The Cannon* ● Melissa Ness (Columbia), Anna Ho (Caltech), Andy Casey (Monash), Jessica Birky (UW), Hans-Walter Rix (MPIA), Soledad Villar (NYU), and many others. ● SDSS-III and SDSS-IV APOGEE spectroscopy data. ○ These are remarkable projects of which I am very fortunate to be a part. ○ We have also run on other kinds of data from other projects. ● arXiv:1501.07604, arXiv:1603.03040, arXiv:1609.03195, arXiv:1609.02914, arXiv:1602.00303, arXiv:1511.08204 … * It’s named after the person, not the weapon!

The Cannon ● Training-set framework. ○ Some stars have good labels, from somewhere! ○ I’m going to call parameters “labels”. ● Every spectral pixel brightness (expectation) is a simple function of labels. ● Righteous likelihood function for the spectral pixel brightnesses. ○ Fully heteroskedastic. ○ Can deal with missing data and low SNR spectra. ● Model training is maximum-likelihood. ● Model execution on new data is also maximum-likelihood.

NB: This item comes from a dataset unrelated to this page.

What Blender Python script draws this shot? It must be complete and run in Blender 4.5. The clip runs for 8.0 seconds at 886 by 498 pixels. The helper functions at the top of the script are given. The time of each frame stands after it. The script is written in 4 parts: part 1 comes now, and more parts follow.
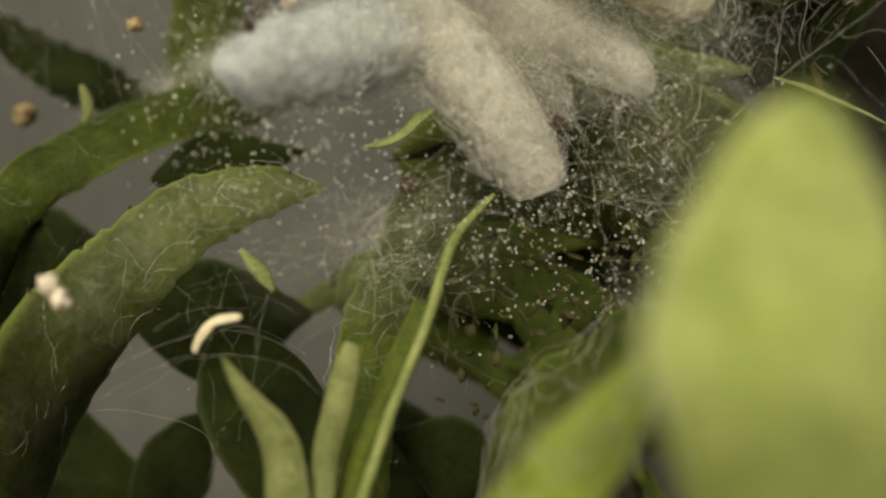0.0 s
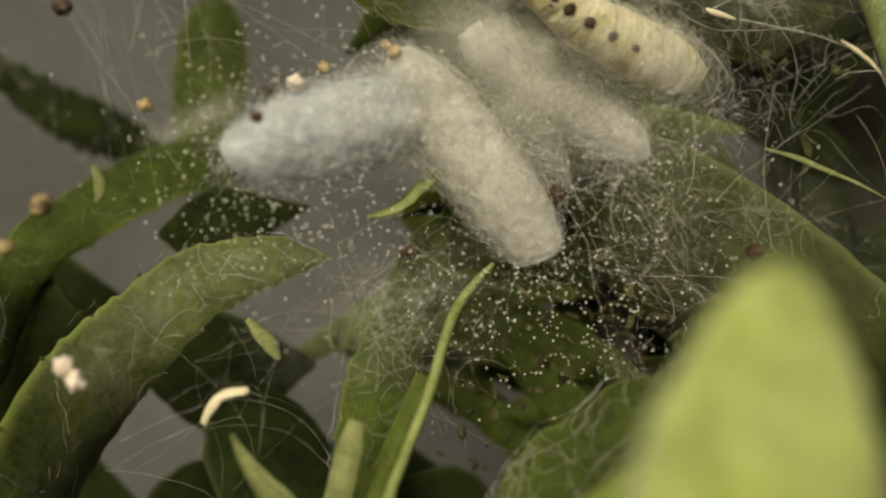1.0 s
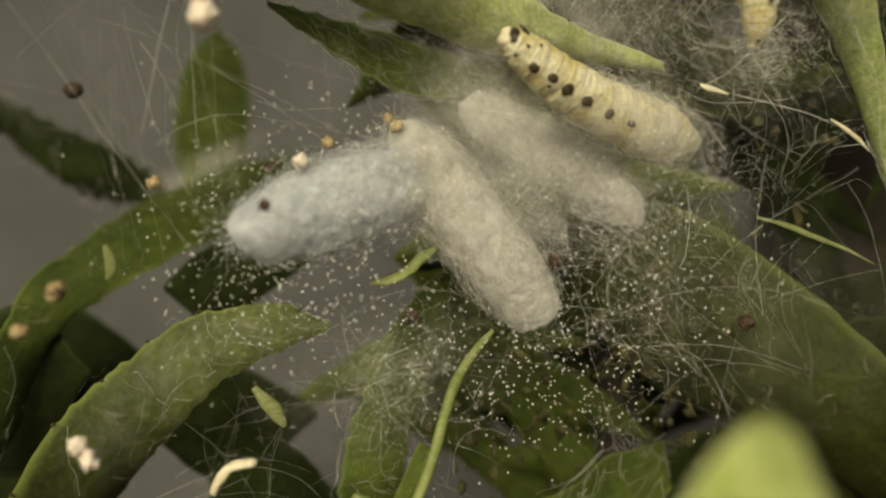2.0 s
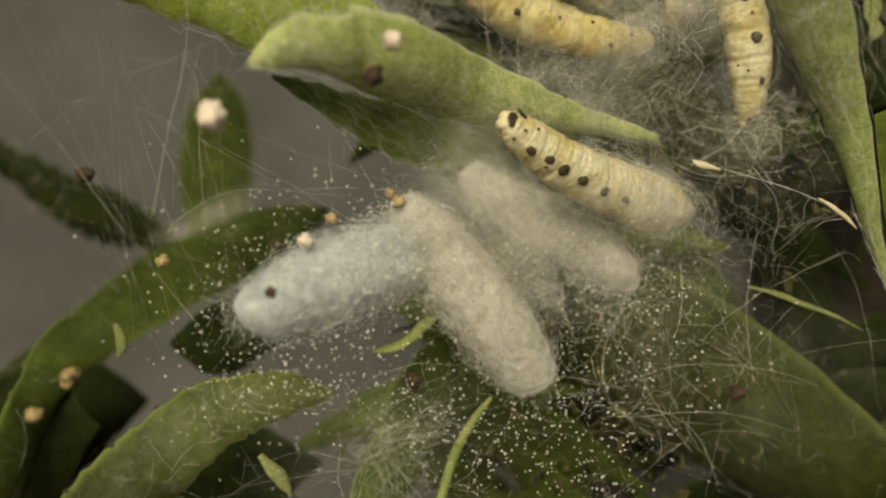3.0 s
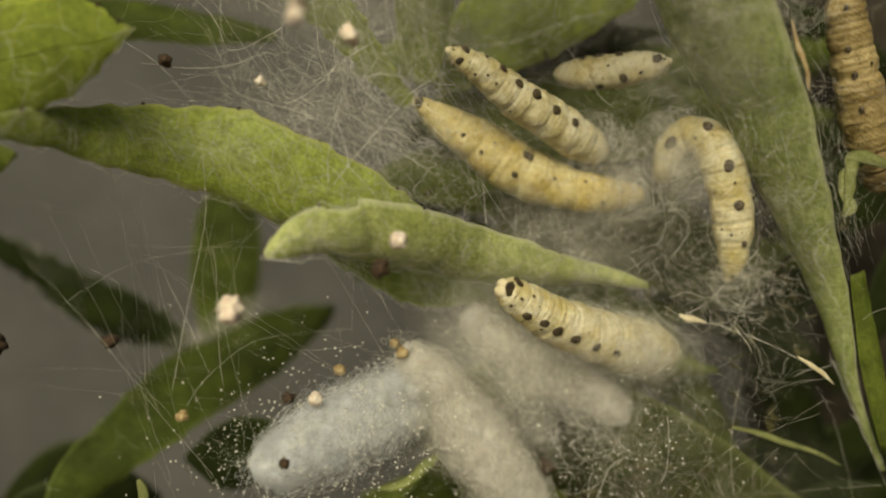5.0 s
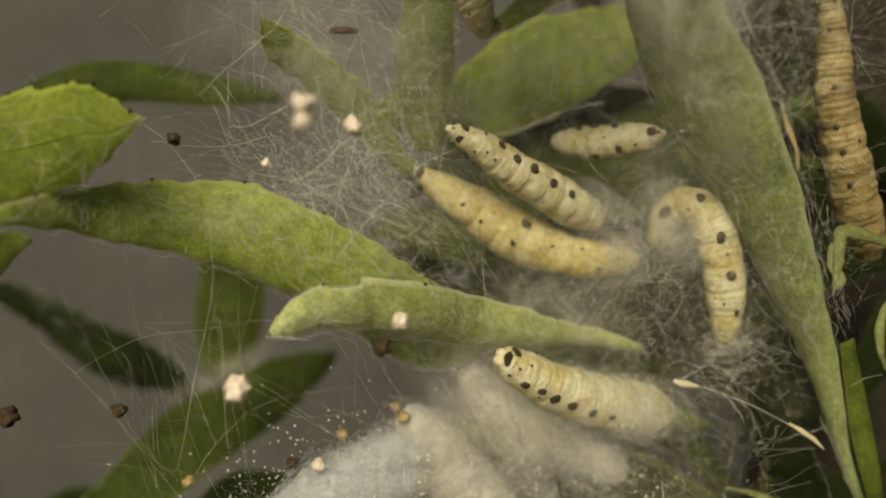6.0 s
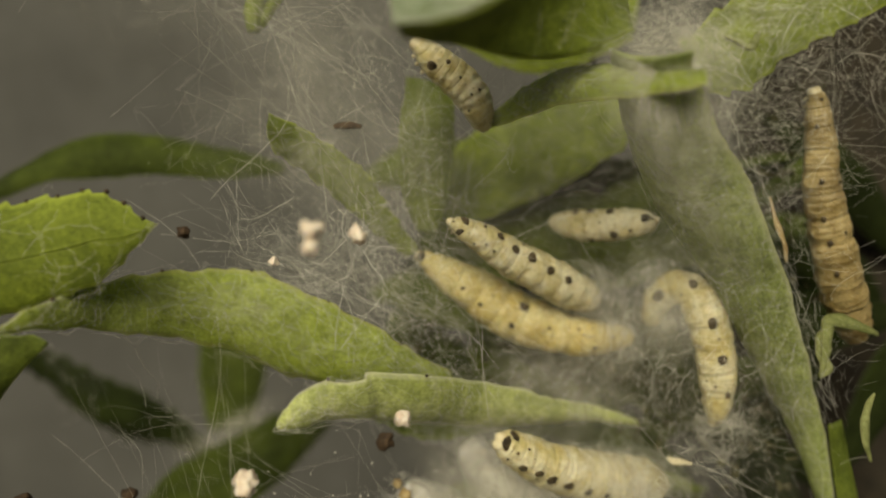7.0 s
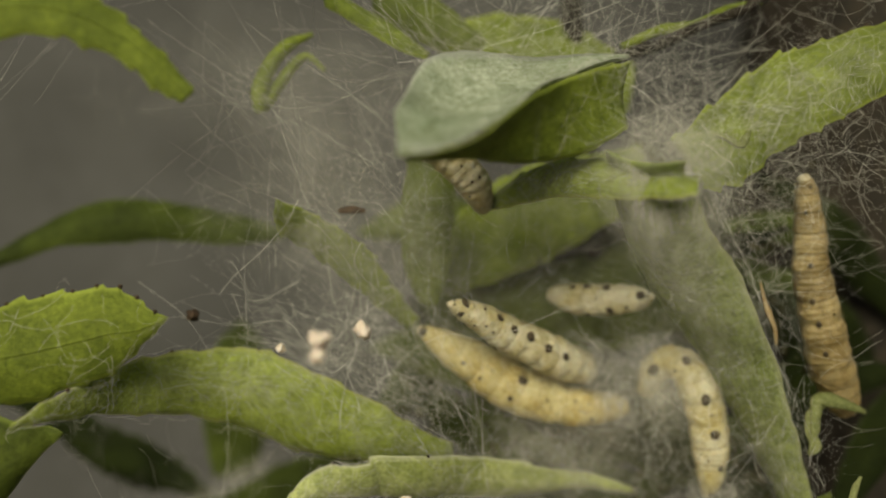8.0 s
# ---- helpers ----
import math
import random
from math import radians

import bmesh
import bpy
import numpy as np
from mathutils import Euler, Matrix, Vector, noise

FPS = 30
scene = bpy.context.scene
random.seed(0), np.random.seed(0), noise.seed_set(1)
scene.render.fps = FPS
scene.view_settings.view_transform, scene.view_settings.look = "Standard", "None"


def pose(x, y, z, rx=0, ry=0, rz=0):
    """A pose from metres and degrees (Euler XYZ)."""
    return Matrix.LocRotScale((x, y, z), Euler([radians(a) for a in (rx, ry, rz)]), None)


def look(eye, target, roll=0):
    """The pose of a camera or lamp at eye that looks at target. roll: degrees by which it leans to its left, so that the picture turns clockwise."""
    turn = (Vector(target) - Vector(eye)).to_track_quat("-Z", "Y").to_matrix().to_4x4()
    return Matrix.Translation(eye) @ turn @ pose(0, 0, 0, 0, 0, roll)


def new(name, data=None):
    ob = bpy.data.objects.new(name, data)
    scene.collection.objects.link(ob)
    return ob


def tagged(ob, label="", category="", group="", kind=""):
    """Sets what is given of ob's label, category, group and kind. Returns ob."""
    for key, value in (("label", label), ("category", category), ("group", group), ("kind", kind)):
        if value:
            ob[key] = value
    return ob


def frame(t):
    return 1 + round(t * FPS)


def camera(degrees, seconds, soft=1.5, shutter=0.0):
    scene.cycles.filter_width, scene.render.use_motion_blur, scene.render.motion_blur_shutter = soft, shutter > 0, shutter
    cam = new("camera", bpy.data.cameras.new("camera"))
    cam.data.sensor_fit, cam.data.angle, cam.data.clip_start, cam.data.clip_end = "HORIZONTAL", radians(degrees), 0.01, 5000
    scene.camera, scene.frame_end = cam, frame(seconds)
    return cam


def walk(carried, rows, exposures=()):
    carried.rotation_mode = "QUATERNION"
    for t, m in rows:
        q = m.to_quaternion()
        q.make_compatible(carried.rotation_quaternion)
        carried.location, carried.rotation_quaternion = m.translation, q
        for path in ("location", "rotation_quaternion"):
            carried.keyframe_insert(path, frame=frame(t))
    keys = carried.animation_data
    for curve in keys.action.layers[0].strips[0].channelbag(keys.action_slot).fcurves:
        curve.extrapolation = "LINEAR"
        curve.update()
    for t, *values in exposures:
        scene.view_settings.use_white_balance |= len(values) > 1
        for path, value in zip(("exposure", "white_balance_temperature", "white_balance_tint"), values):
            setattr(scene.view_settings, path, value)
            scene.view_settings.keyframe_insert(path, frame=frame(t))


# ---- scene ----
# A macro slide up along a web-covered shrub: lengths below are millimetres in
# the slide's own frame (x right, y ahead, z up from the first lens position).
cam = camera(60.5, 8.0, soft=2.2)
scene.cycles.transparent_max_bounces = 24  # light passes many layers of silk
cam.data.dof.use_dof = True
cam.data.dof.focus_distance = 0.0515
cam.data.dof.aperture_fstop = 16.0
METRES, EYE, TILT, LEAN, TURN = 0.044, 0.14, -12.0, 0.0, 0.0
ROWS = [
    (0.0, 0.0, 0.0, 0.0, -0.0, 0.0, 0.0),
    (0.5, -0.001, -0.0167, 0.0536, -0.04, -0.17, -0.02),
    (1.0, -0.0019, -0.0337, 0.1064, -0.05, -0.22, -0.0),
    (1.5, -0.007, -0.0489, 0.1635, -0.27, -0.42, -0.01),
    (3.0, -0.0116, -0.0969, 0.3415, -0.43, -1.11, -0.0),
    (3.5, -0.0097, -0.1153, 0.4078, -0.31, -1.16, -0.04),
    (4.0, -0.0089, -0.1339, 0.4719, -0.24, -1.12, -0.07),
    (4.5, -0.0106, -0.1514, 0.5341, -0.28, -1.13, -0.06),
    (6.0, -0.0132, -0.1988, 0.6902, -0.32, -0.57, -0.1),
    (6.5, -0.0151, -0.2177, 0.754, -0.37, -0.3, -0.12),
    (7.0, -0.0171, -0.2381, 0.8292, -0.43, -0.36, -0.13),
    (7.5, -0.0191, -0.2575, 0.8971, -0.48, -0.24, -0.16),
    (8.0, -0.0223, -0.2774, 0.96, -0.54, -0.13, -0.19),
]
RAIL = pose(0, 0, EYE, TILT, LEAN, TURN)
walk(cam, [(t, RAIL @ pose(METRES * x, METRES * y, METRES * z, 90 + pitch, roll, yaw)) for t, x, y, z, yaw, pitch, roll in ROWS],
     [(0.0, 0.22, 7900, -1), (1.5, 0.2, 8000, -1), (3.0, 0.1, 8350, -1), (4.5, 0.02, 8350, -1), (6.5, 0.0, 8350, -1), (8.0, -0.1, 7700, -1)])
G = RAIL @ Matrix.Scale(0.001, 4)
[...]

Conclusions ● Generative vs discriminative models. ○ (cf S. Villar) ○ Generative models are more accurate, in at least some settings. ○ Generative models better represent our beliefs. ● Enforcing symmetries with graph structure. ● Building models that represent our strong causal beliefs. ○ (cf Lanusse, or Green) ○ Creating state-of-the-art radial-velocity measurements for exoplanet discovery. ○ De-noising Gaia data through hierarchical inference. ○ Labeling stellar spectra more accurately than with physical models.